=== Goal ===
Only one stretch of the data below should be repeated: the lines from the line containing "for t, m in" through the line containing "for curve in", inclusive, exactly as they are.

=== Source material ===
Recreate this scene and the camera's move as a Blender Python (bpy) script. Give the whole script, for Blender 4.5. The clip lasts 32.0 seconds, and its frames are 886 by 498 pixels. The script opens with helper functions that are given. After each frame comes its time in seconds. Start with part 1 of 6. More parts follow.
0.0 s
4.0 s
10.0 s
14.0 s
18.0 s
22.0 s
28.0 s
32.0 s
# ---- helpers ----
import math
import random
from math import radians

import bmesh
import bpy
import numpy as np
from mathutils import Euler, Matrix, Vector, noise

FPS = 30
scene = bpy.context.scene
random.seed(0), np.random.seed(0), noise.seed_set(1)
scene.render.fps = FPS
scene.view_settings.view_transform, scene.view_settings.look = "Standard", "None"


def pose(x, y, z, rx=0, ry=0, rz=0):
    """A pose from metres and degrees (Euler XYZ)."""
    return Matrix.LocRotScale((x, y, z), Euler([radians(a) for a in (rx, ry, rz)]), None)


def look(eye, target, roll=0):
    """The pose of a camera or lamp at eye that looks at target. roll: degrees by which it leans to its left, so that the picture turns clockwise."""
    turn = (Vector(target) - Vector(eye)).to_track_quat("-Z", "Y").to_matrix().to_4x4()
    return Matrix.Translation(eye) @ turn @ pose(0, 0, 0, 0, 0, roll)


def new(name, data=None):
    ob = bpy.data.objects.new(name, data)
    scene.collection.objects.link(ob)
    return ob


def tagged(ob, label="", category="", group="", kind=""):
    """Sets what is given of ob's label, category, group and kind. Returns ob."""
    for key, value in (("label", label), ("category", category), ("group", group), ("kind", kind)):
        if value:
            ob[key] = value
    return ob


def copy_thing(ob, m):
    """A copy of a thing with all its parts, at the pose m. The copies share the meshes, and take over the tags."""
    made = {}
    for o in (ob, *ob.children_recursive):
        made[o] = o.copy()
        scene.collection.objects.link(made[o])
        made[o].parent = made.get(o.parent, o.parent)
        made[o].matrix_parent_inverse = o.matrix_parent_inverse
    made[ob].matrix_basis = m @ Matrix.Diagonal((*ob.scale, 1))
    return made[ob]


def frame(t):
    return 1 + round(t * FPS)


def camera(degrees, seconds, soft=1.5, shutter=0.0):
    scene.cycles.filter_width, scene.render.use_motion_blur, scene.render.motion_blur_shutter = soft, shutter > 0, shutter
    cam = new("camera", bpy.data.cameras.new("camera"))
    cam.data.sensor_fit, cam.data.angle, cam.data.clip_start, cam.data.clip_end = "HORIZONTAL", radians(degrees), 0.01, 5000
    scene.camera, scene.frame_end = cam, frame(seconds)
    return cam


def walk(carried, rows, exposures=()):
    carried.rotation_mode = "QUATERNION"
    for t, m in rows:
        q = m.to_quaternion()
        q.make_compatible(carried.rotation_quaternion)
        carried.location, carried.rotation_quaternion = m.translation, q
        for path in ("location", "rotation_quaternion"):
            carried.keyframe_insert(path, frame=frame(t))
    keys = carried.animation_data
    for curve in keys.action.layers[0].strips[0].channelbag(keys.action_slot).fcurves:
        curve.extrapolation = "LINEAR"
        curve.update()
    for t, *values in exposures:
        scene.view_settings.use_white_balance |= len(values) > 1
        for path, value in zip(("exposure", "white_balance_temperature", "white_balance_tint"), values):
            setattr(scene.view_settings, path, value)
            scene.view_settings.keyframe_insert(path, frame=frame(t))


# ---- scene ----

=== Final result ===
    for t, m in rows:
        q = m.to_quaternion()
        q.make_compatible(carried.rotation_quaternion)
        carried.location, carried.rotation_quaternion = m.translation, q
        for path in ("location", "rotation_quaternion"):
            carried.keyframe_insert(path, frame=frame(t))
    keys = carried.animation_data
    for curve in keys.action.layers[0].strips[0].channelbag(keys.action_slot).fcurves:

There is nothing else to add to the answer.